The American right’s love affair with Hungary seemingly knows no bounds. Hungarian officials appear at GOP events; CPAC has a Budapest event. Hungarian President Viktor Orbán met with Donald Trump last month, and earned a dilatory shoutout from the Republican candidate at the RNC, where Trump called Hungary a “strong country, run by very powerful, tough leaders — a tough guy.”

But if the strength is the draw, then how did Orbán become a strongman? What is it about Orbán that right-wingers are supporting when they say that they like what he’s done in Hungary?

TPM spoke with Zsuzsanna Szelényi, a former Hungarian MP who recently wrote a book, Tainted Democracy, about Orbán’s rise to power and the crackdown that followed. Szelényi was once a member of Orbán’s political party, Fidesz, in the early 1990s, before leaving as the party grew more conservative, and eventually founding her own opposition party in 2012. She knew Orban during his entry into politics in the early 1990s, and has followed his ascent as a political actor in Hungary.

Szelényi told TPM that Orbán, during his rise, shared a key focus with the modern American right: significant, structural changes to politics and the functioning of government to accrue, and retain, power. In her telling of the rise of Orbánism, that manifests as a focus on “money, ideology, and votes” — changing the judiciary, press laws, and campaign laws in order to stay in power.

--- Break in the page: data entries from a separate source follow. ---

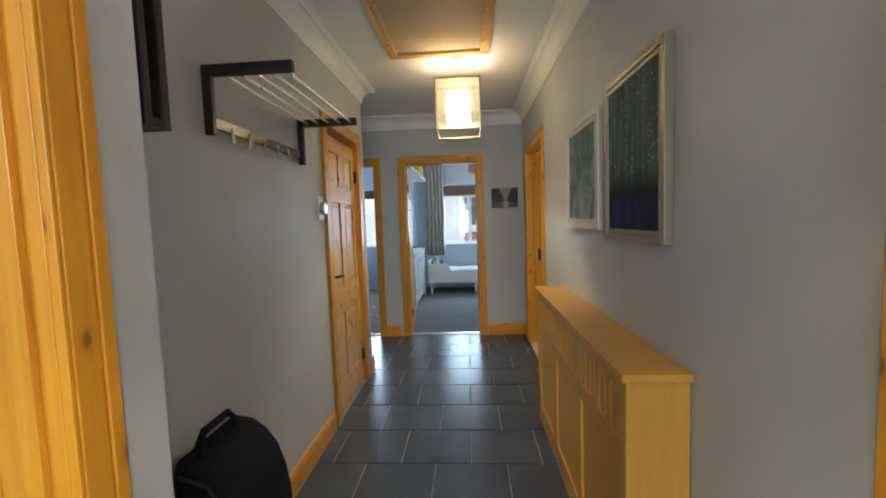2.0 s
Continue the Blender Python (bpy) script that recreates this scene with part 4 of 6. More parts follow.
# fruit bowl
def fruit_bowl():
    o = thing("wire_fruit_bowl", "chrome wire fruit bowl on the black worktop", "bowl", (1.375, 6.66, 0.911))
    def ring(r, z, n=28):
        return [(r * math.cos(2 * math.pi * i / n), r * math.sin(2 * math.pi * i / n), z) for i in range(n + 1)]
    part(o, "rim", Mesh().tube(ring(0.13, 0.10), 0.005, 8), CHROME, 0, True)
    part(o, "foot", Mesh().tube(ring(0.06, 0.006), 0.004, 8), CHROME, 0, True)
    m = Mesh().tube(ring(0.115, 0.05), 0.0025, 6)
    for i in range(22):
        a = 2 * math.pi * i / 22
        b = a + 0.35
        m.tube([(0.06 * math.cos(a), 0.06 * math.sin(a), 0.006), (0.115 * math.cos((a + b) / 2), 0.115 * math.sin((a + b) / 2), 0.05), (0.13 * math.cos(b), 0.13 * math.sin(b), 0.10)], 0.002, 5)
    part(o, "wire", m, CHROME, 0, True)
    kiwi, lime = cloth("brown_kiwi_skin", (0.16, 0.10, 0.04), (0.10, 0.07, 0.03), 300, 0.8), plain("orange_peel", (0.62, 0.24, 0.03), 0.45, 0, 0.3, 200)
    dark = plain("dark_avocado_skin", (0.035, 0.028, 0.018), 0.5, 0, 0.4, 150)
    spots = [(-0.05, 0.06, 0.045, 0.034, lime), (0.05, 0.05, 0.045, 0.034, lime), (0.0, -0.06, 0.045, 0.034, lime), (0.085, -0.01, 0.095, 0.033, kiwi), (0.02, -0.095, 0.09, 0.033, kiwi), (-0.06, -0.06, 0.095, 0.034, kiwi), (0.06, 0.075, 0.10, 0.032, kiwi), (-0.088, -0.005, 0.098, 0.032, kiwi), (-0.02, -0.105, 0.098, 0.031, kiwi), (0.075, -0.07, 0.098, 0.032, kiwi)]
    for x, y, z, r, mat in spots:
        f = thing("kiwi_fruit" if mat is kiwi else "orange", "brown kiwi fruit in the wire bowl" if mat is kiwi else "small orange in the wire bowl", "fruit", (1.375 + x, 6.66 + y, 0.911 + z - r))
        part(f, "flesh", Mesh().ball((0, 0, r), r * 1.05, r, r * 0.95), mat, 0, True)
    for x, y, a in ((-0.07, 0.02, 30), (0.01, 0.06, -20)):
        f = thing("avocado", "dark ripe avocado in the wire bowl", "fruit", (1.375 + x, 6.66 + y, 0.911 + 0.065), a)
        part(f, "flesh", Mesh().lathe((-0.055, 0, 0.035), [(0.0, 0.0), (0.02, 0.004), (0.036, 0.03), (0.036, 0.055), (0.024, 0.085), (0.012, 0.108), (0.0, 0.114)], 16, "x"), dark, 0, True)
    b = thing("banana", "ripe yellow banana on top of the fruit", "fruit", (1.37, 6.62, 0.911 + 0.10), 35)
    pts = [(-0.10 + 0.2 * i / 10, 0.0, 0.05 - 1.9 * (-0.10 + 0.2 * i / 10) ** 2 + 0.6 * max(0, 0.04 - abs(0.1 - 0.2 * i / 10)) * 0) for i in range(11)]
    part(b, "skin", Mesh().tube(pts, [0.005, 0.009, 0.014, 0.018, 0.019, 0.0195, 0.019, 0.018, 0.014, 0.008, 0.005], 7), plain("banana_skin", (0.78, 0.52, 0.03), 0.45, 0, 0.1, 90), 0, True)


fruit_bowl()

# fittings on the kitchen walls
def banana_stand():
    """A wrought wire stand: two stems joined by scrolls, arching over to a hook."""
    o = thing("banana_stand", "wrought wire banana stand with scrolls and a hook", "banana stand", (1.255, 6.735, 0.911))
    inner = [(0.0, 0.0, 0.004), (0.0, -0.005, 0.10), (0.016, -0.012, 0.23), (0.014, -0.012, 0.31), (0.0, -0.014, 0.385), (-0.010, -0.015, 0.44), (0.012, -0.015, 0.50), (0.066, -0.015, 0.520), (0.114, -0.015, 0.510), (0.118, -0.015, 0.495), (0.108, -0.015, 0.435), (0.118, -0.015, 0.412), (0.140, -0.015, 0.407), (0.156, -0.015, 0.425), (0.160, -0.015, 0.470)]
    outer = [(-0.046, 0.0, 0.004), (-0.046, -0.003, 0.15), (-0.050, -0.005, 0.31), (-0.045, -0.008, 0.43), (-0.022, -0.012, 0.49), (0.012, -0.015, 0.506)]
    part(o, "stem", Mesh().tube(inner, 0.0042, 8).tube(outer, 0.0038, 8), CHROME, 0, True)
    m = Mesh()
    for cz, r, flip in ((0.10, 0.024, 1), (0.165, 0.024, -1), (0.235, 0.026, 1), (0.30, 0.022, -1)):
        m.tube([(-0.022 + flip * r * (1 - 0.055 * i) * math.cos(0.5 * i), -0.004, cz + r * (1 - 0.055 * i) * math.sin(0.5 * i)) for i in range(16)], 0.0026, 6)
    part(o, "scroll", m, CHROME, 0, True)
    part(o, "base_ring", Mesh().tube([(-0.023 + 0.05 * math.cos(2 * math.pi * i / 20), 0.03 * math.sin(2 * math.pi * i / 20) - 0.005, 0.004) for i in range(21)], 0.004, 6), CHROME, 0, True)
    part(o, "tip", Mesh().ball((0.116, -0.015, 0.512), 0.007, 0.007, 0.007, 10, 6), CHROME, 0, True)


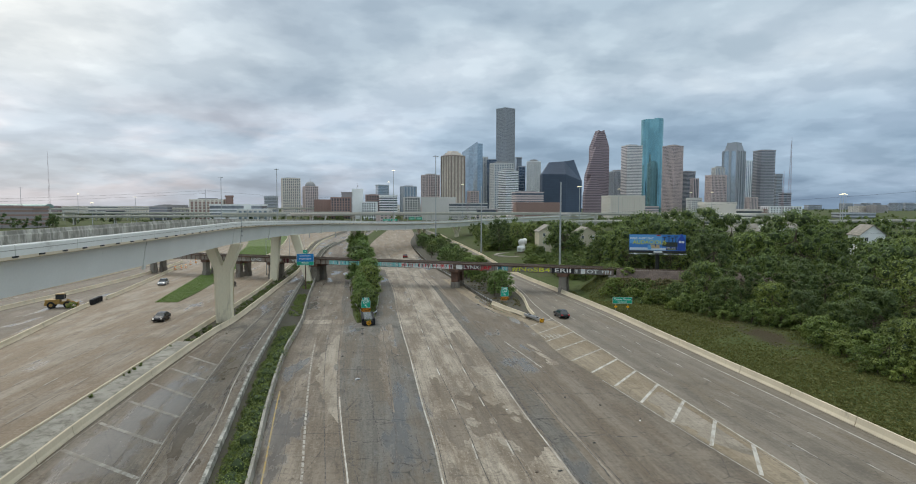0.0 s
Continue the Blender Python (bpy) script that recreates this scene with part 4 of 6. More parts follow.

It’s an example of illiberalism that’s drawn American conservatives to Hungary — especially in the years after Trump won the 2016 election. And though both the American right and Orban’s Hungary have an interest in ostentatious culture warring, the focus on trying to realign the constitutional and legal systems to stay in power while remaining flexible on policy that is the deeper parallel.

If all that sounds familiar to you, you aren’t alone.

There are big differences between Hungary and America, obviously, not the least of which is the fact that Hungary is a very small country which makes such things far easier to manage. But the main difference is that the U.S. is a mature democracy while Hungary is fairly new having just emerged in the 1990s after the Soviet collapse. They had a much easier playing field.

The article goes on to show how they managed over a period of years to define for themselves their “illiberal democracy” as Orban calls it. Perhaps most interesting is that while the right wing legal and political establishment may be studying Orban’s model today, when he was first coming up he studied right wing think tank policy ideas. It’s a mutual admiration society.

Read the whole thing if you have time. Trump is sui generis but the establishment that supports him is not. They are part of a well-financed, global right wing movement that seeks to corrupt democratic institutions to ensure they can stay in power despite their lack of any popular mandate.